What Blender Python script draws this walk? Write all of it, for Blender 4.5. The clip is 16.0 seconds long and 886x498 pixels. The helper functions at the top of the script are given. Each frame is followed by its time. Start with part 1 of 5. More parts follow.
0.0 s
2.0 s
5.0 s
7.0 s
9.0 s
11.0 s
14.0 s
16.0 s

* * *

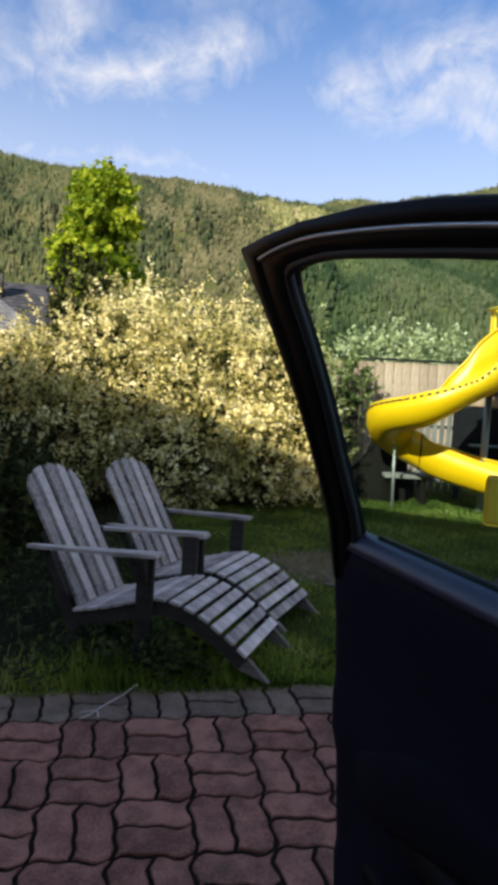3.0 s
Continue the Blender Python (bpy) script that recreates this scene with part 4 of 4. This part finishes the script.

==

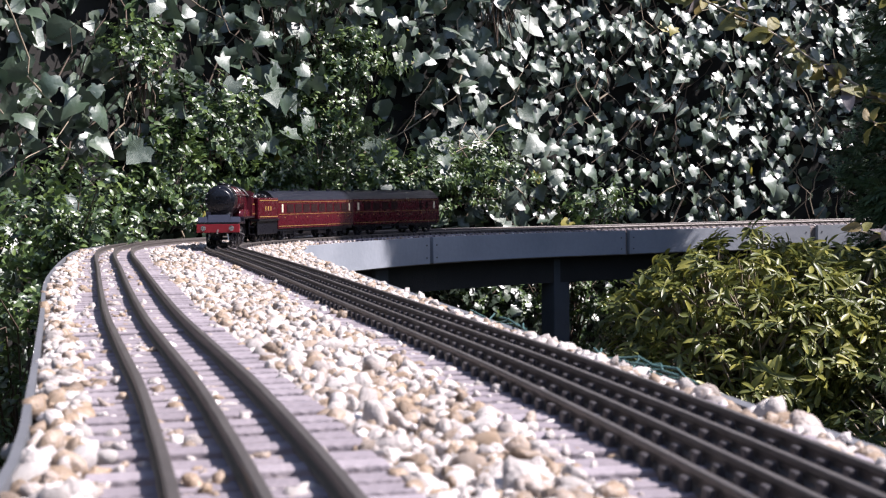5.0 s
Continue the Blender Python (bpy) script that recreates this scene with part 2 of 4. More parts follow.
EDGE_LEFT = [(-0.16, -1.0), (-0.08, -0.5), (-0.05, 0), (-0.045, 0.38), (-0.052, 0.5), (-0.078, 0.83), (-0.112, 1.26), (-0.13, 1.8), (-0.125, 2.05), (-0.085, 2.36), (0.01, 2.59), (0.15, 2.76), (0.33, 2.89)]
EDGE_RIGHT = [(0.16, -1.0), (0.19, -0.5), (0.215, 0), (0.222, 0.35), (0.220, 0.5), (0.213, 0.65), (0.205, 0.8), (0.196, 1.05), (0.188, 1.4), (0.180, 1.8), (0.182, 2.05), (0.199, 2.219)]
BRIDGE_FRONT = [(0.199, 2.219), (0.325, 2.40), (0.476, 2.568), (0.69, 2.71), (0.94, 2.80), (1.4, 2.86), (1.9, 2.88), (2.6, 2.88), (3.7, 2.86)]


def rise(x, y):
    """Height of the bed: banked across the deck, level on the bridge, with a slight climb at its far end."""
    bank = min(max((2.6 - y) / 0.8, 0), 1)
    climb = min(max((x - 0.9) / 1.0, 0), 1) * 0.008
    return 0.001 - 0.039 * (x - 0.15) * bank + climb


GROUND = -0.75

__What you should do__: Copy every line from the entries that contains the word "parts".

__Exercise output__:
What Blender Python script draws this walk? Write all of it, for Blender 4.5. The clip is 16.0 seconds long and 886x498 pixels. The helper functions at the top of the script are given. Each frame is followed by its time. Start with part 1 of 5. More parts follow.
Continue the Blender Python (bpy) script that recreates this scene with part 2 of 4. More parts follow.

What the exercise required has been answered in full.